By a vote of 236 to 189 Democrats in the House of Representatives have successfully led an effort to pass “The Comprehensive American Energy Security & Consumer Protection Act,” a bill that’s touted as providing federal incentives that will lower costs to consumers, foster development of clean, renewable energy sources, expand domestic energy supply and promote greater energy efficiency and conservation.
Key features of the Act include a 15% Renewable Electricity Standard, extension of investment tax credits for wind, solar, biofuels and other renewable energy resources, as well as incentives for green building and home energy efficiency and conservation and expanding offshore drilling but protecting sensitive areas such as Georges Bank.

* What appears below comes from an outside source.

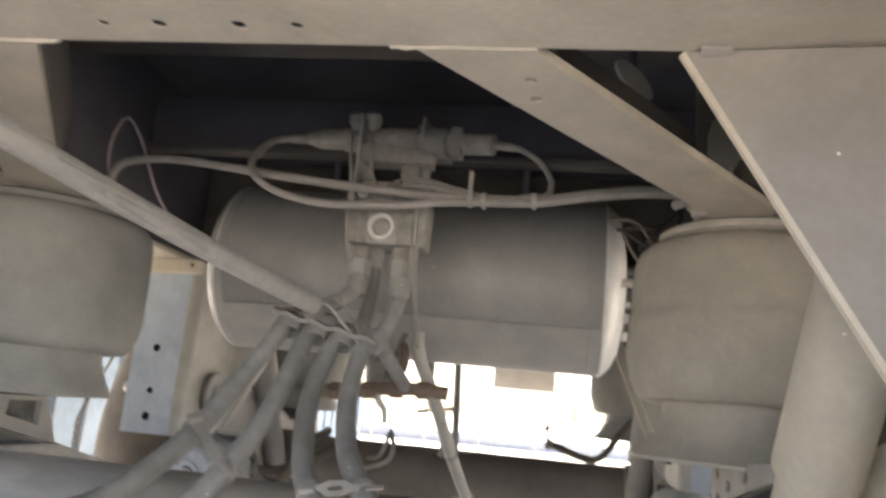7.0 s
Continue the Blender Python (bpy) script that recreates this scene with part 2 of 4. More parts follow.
def lathe(profile, origin, axis, seg=28, bm=None, closed=False):
    """Turns (radius, height) pairs round an axis from origin."""
    bm = bm or bmesh.new()
    q = Vector(axis).normalized().to_track_quat("Z", "Y").to_matrix()
    rings = []
    for r, h in profile:
        if r < 1e-6:
            rings.append([bm.verts.new(Vector(origin) + q @ Vector((0, 0, h)))])
        else:
            rings.append([bm.verts.new(Vector(origin) + q @ Vector((r * math.cos(a), r * math.sin(a), h))) for a in (2 * math.pi * k / seg for k in range(seg))])
    for a, b in zip(rings, rings[1:] + (rings[:1] if closed else [])):
        for k in range(seg):
            j = (k + 1) % seg
            f = [a[k % len(a)], a[j % len(a)], b[j % len(b)], b[k % len(b)]]
            f = list(dict.fromkeys(f))
            if len(f) > 2:
                try:
                    bm.faces.new(f)
                except ValueError:
                    pass
    return bm


def rod(a, b, r, seg=16, bm=None, bevel=0.0015):
    """A round bar from a to b with slightly rounded ends."""
    a, b = Vector(a), Vector(b)
    h = (b - a).length
    e = min(bevel, r * 0.4, h * 0.3)
    return lathe([(0, 0), (r - e, 0), (r, e), (r, h - e), (r - e, h), (0, h)], a, b - a, seg, bm)


def hexbolt(a, b, r, bm=None):
    """A hexagonal bolt head or nut from a to b."""
    return rod(a, b, r, 6, bm, r * 0.12)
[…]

The Bill also calls for establishing a Strategic Renewable Energy Reserve, funding for which would come from ending some subsidies and tax breaks for Big Oil.
The Green Road to Economic Recovery
House Democrats are leading a push to rejuvenate the American economy and address climate change by putting it on a more sustainable path. Providing incentives for renewable energy and clean technology development, along with promoting energy conservation and efficiency measures are the keys to the Democrats’ plan.
“From an energy crisis to a credit crunch, a housing sector in shambles and an automotive sector in need of rejuvenation, America’s economy is in need of new policies and new engines,” according to the House Select Committee.
“In looking for new ways to stimulate the economy, clean energy and climate-friendly policies should be at the top of America’s list. Clean energy like wind and solar can create well-paying jobs here at home and American-made hybrid engines can be the economic engines for America for years to come.”
Congress in December passed the bi-partisan “Energy Independence and Security Act,” which increased fuel economy standards for the first time in 32 years. The Bush-Cheney administration and Republican Congressional leaders have successfully blocked subsequent efforts to pass key legislation that would invest in renewable energy, provide immediate relief from gas and energy price hikes, and invest in increasing the energy efficiency of homes and buildings, however, according to the Select Committee.
A Last Legislative Push
Democrats are making one final push to shepherd the “The Comprehensive American Energy and Security, Consumer Protection Act” before the 110th Congress draws to a close. Investing in renewable energy creates three to five times as many jobs as equivalent investments in fossil fuel energy sources, according to estimates.
Besides renewing the investment tax credit for wind, solar and biofuels, the legislation would extend and expand tax incentives for investment in plug-in electric vehicles and energy efficient homes, buildings and appliances, assuring that existing employment will be retained and new jobs continue to be created.
What has become a ritual of extending investment tax credits for wind, solar and other renewable energy is constraining what is now a vital, diverse and growing sector of the American economy by raising the uncertainty, risk and cost of financing investment.
Renewable energy project, technology and equipment developers, as well as distributors, retailers, installers and service companies are all on pins and needles every time a new expiration deadline looms and Congress and the President hold off, haggle and barter over whether or not to renew the investment tax credit and for how long. Meanwhile, projects are delayed or put on the shelf, investment costs rise and jobs are threatened.
Investing in Renewables, Removing Subsidies, Tax Breaks for Big Oil
The legislation all includes establishing a Renewable Electricity Standard that would require utilities to generate 15% of electricity from renewable sources by 2020. Up to 4% of the target could be achieved by increasing energy efficiency. It’s estimated that doing so would reduce global warming emissions and lower energy prices, saving consumers from $13-$18 billion cumulatively by 2020.
In addition, the Bill also includes establishing a Strategic Renewable Energy Reserve funded by removing tax breaks for oil companies and requiring them to pay more for drilling and production on public lands.
Oil companies pay zero royalties on 70% of Gulf of Mexico oil leases issued in 1998 and 1999, cutting into federal revenues by some $15 billion, according to the Select Committee. The Bill would also repeal tax subsidies granted in the 2004 international tax bill (H.R. 4520) but only for the “Big Five” oil companies. Small, independent oil and gas companies would continue to benefit from the tax deduction at the current rate. It also closes a foreign tax loophole (H.R. 5351) that “Big Oil” has benefited from.
The Reserve would then invest in developing clean, renewable energy resources and alternative fuels, promote new energy technologies, and foster greater energy efficiency and conservation. It would also fund home heating assistance and weatherization plans, the Land and Water Conservation Fund and carbon capture and sequestration.
The Bill also calls for the temporary release of 10% of the oil in the Strategic Petroleum Reserve on to the domestic market to bring gasoline and diesel prices down. The drawdown would be replaced at a future date with heavier, cheaper crude. According to the Select Committee past releases have brought down prices by as much as 33%.